Only one span of the listing below is wanted: the lines from the one with "q.make_compatible(carried.rotation_quaternion)" through the one with "world.use_nodes = True", reproduced exactly, both ends kept.

◆ Records supplied:

§

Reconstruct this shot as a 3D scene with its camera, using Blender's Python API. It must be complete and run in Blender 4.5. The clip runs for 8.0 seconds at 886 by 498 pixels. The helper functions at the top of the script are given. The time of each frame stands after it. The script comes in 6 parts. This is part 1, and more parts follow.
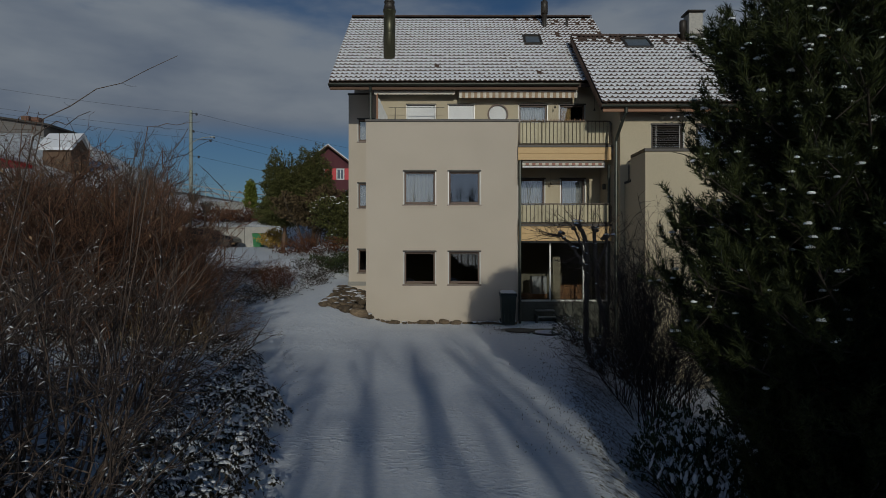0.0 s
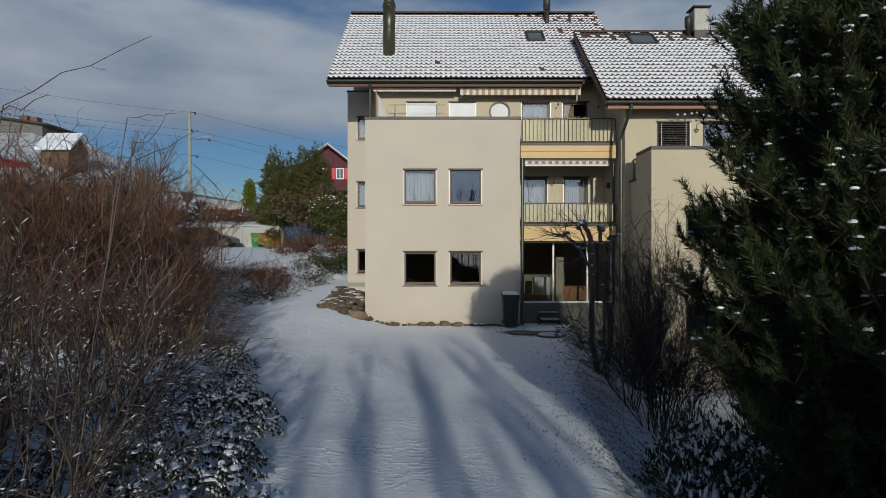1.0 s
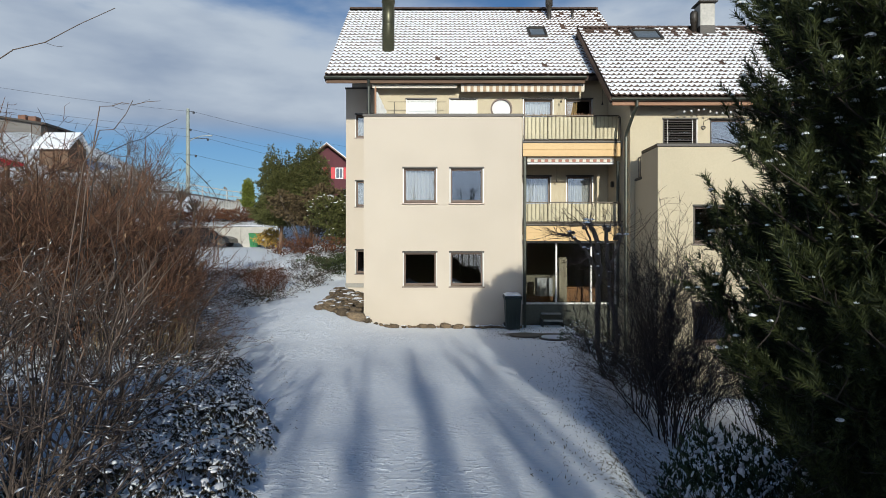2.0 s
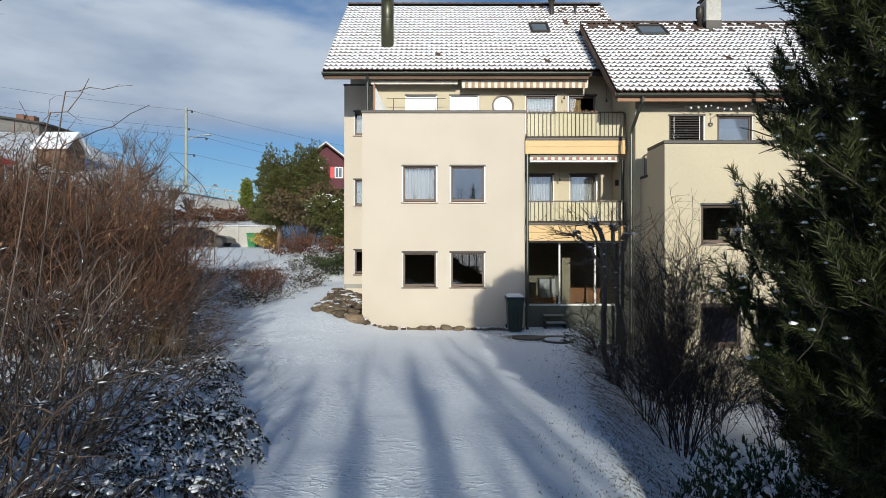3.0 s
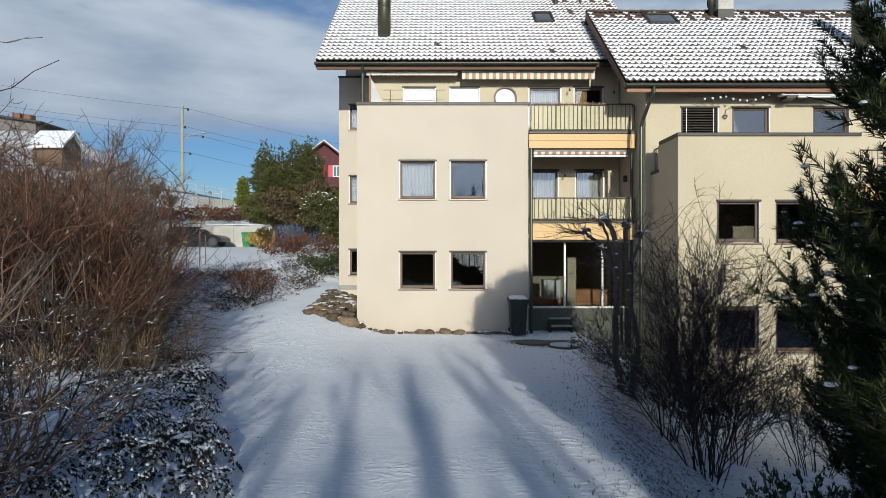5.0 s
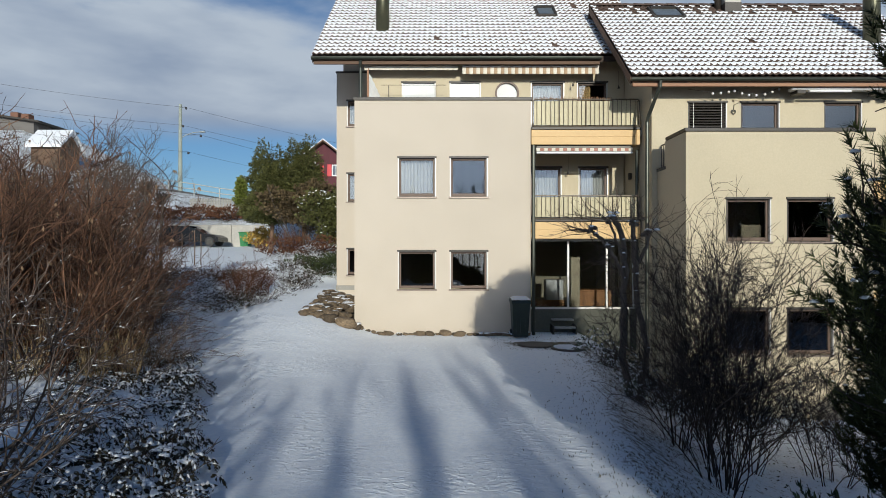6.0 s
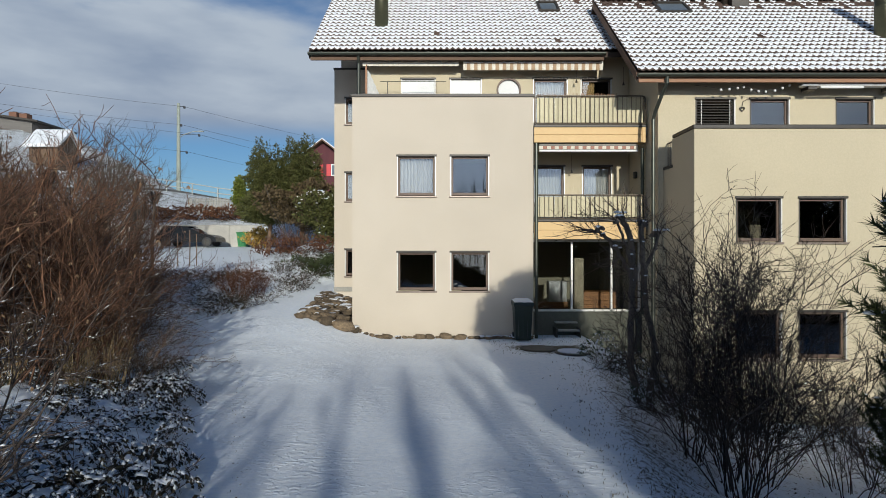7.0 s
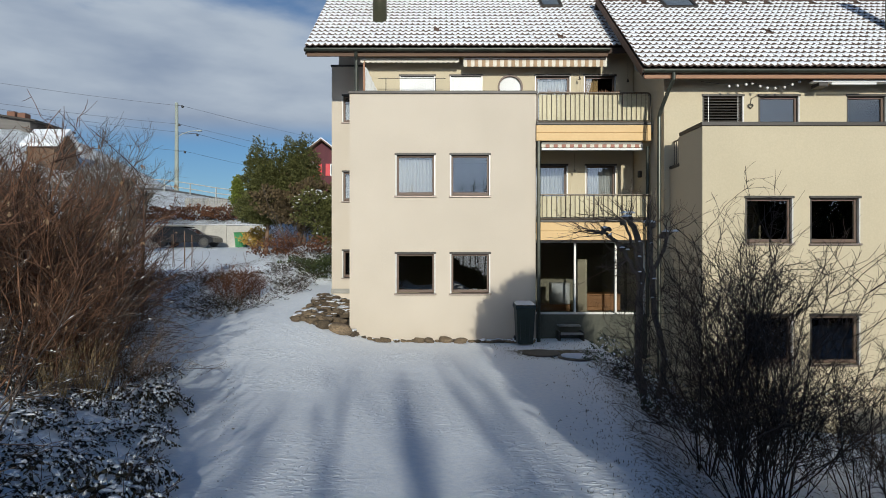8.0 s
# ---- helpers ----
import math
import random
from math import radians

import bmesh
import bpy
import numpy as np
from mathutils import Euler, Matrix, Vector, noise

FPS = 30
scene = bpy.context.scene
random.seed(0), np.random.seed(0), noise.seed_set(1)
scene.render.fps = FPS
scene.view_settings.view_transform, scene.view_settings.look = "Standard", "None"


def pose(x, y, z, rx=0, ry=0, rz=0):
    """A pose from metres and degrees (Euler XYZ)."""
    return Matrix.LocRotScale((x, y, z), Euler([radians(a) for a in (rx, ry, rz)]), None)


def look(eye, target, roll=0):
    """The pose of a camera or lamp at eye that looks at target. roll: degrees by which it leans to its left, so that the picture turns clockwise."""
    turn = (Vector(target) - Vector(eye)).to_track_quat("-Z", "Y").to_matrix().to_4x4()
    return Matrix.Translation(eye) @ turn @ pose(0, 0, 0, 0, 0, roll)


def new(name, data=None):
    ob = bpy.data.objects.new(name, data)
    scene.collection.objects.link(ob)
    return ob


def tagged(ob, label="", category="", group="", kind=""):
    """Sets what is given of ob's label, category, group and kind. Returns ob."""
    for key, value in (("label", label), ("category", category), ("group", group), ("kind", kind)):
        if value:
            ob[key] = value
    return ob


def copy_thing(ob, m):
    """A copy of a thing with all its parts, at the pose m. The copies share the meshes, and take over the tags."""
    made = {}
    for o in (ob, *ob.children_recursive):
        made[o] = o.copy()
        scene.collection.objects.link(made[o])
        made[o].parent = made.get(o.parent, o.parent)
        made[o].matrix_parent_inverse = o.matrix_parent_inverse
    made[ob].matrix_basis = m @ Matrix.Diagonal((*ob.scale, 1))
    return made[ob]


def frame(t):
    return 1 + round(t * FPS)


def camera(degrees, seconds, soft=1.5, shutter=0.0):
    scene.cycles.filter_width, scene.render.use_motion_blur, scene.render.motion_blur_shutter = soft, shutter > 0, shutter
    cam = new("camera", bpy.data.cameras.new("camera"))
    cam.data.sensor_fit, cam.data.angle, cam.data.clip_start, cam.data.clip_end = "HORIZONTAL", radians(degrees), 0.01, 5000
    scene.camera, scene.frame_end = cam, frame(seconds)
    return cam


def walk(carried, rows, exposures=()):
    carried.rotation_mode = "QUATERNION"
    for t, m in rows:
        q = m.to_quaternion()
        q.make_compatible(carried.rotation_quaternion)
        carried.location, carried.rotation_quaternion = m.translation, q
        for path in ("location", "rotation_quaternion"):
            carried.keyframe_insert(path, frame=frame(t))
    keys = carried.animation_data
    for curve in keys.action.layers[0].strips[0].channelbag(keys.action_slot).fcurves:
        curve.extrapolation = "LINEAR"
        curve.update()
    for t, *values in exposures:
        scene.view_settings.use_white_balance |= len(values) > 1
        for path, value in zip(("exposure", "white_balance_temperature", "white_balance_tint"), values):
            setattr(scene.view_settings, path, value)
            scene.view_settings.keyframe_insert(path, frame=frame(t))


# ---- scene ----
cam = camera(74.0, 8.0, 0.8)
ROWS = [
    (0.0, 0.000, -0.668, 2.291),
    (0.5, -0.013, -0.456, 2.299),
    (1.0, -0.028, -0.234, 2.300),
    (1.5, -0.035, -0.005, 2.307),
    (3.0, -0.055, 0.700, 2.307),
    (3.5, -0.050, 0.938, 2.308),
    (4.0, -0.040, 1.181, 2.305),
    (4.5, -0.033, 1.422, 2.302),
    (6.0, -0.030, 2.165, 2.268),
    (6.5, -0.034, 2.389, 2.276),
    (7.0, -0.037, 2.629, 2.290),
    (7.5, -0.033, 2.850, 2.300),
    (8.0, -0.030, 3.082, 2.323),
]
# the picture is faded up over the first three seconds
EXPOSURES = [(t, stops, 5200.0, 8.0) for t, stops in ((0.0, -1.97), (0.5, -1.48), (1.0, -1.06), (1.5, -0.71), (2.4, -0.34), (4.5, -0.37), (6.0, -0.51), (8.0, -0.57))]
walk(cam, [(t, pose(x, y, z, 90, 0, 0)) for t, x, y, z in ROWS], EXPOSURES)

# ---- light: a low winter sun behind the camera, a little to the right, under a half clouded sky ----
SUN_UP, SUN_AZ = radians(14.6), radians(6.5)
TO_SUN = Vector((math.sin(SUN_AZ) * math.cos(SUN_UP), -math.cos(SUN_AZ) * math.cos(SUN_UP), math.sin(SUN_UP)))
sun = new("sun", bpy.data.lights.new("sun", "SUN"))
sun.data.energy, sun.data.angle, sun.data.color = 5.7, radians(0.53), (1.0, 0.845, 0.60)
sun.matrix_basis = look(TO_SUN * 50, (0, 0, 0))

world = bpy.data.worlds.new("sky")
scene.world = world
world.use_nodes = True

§

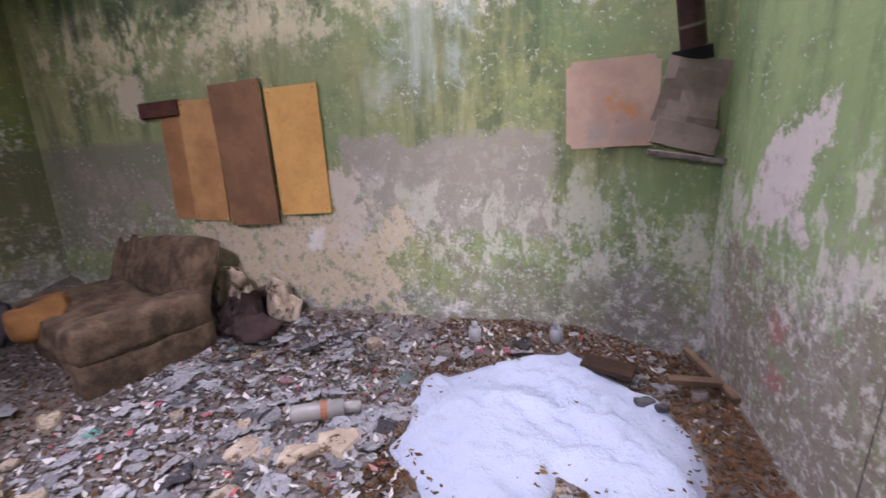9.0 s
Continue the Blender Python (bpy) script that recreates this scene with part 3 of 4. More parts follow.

§

◆ Exercise answer:
        q.make_compatible(carried.rotation_quaternion)
        carried.location, carried.rotation_quaternion = m.translation, q
        for path in ("location", "rotation_quaternion"):
            carried.keyframe_insert(path, frame=frame(t))
    keys = carried.animation_data
    for curve in keys.action.layers[0].strips[0].channelbag(keys.action_slot).fcurves:
        curve.extrapolation = "LINEAR"
        curve.update()
    for t, *values in exposures:
        scene.view_settings.use_white_balance |= len(values) > 1
        for path, value in zip(("exposure", "white_balance_temperature", "white_balance_tint"), values):
            setattr(scene.view_settings, path, value)
            scene.view_settings.keyframe_insert(path, frame=frame(t))


# ---- scene ----
cam = camera(74.0, 8.0, 0.8)
ROWS = [
    (0.0, 0.000, -0.668, 2.291),
    (0.5, -0.013, -0.456, 2.299),
    (1.0, -0.028, -0.234, 2.300),
    (1.5, -0.035, -0.005, 2.307),
    (3.0, -0.055, 0.700, 2.307),
    (3.5, -0.050, 0.938, 2.308),
    (4.0, -0.040, 1.181, 2.305),
    (4.5, -0.033, 1.422, 2.302),
    (6.0, -0.030, 2.165, 2.268),
    (6.5, -0.034, 2.389, 2.276),
    (7.0, -0.037, 2.629, 2.290),
    (7.5, -0.033, 2.850, 2.300),
    (8.0, -0.030, 3.082, 2.323),
]
# the picture is faded up over the first three seconds
EXPOSURES = [(t, stops, 5200.0, 8.0) for t, stops in ((0.0, -1.97), (0.5, -1.48), (1.0, -1.06), (1.5, -0.71), (2.4, -0.34), (4.5, -0.37), (6.0, -0.51), (8.0, -0.57))]
walk(cam, [(t, pose(x, y, z, 90, 0, 0)) for t, x, y, z in ROWS], EXPOSURES)

# ---- light: a low winter sun behind the camera, a little to the right, under a half clouded sky ----
SUN_UP, SUN_AZ = radians(14.6), radians(6.5)
TO_SUN = Vector((math.sin(SUN_AZ) * math.cos(SUN_UP), -math.cos(SUN_AZ) * math.cos(SUN_UP), math.sin(SUN_UP)))
sun = new("sun", bpy.data.lights.new("sun", "SUN"))
sun.data.energy, sun.data.angle, sun.data.color = 5.7, radians(0.53), (1.0, 0.845, 0.60)
sun.matrix_basis = look(TO_SUN * 50, (0, 0, 0))

world = bpy.data.worlds.new("sky")
scene.world = world
world.use_nodes = True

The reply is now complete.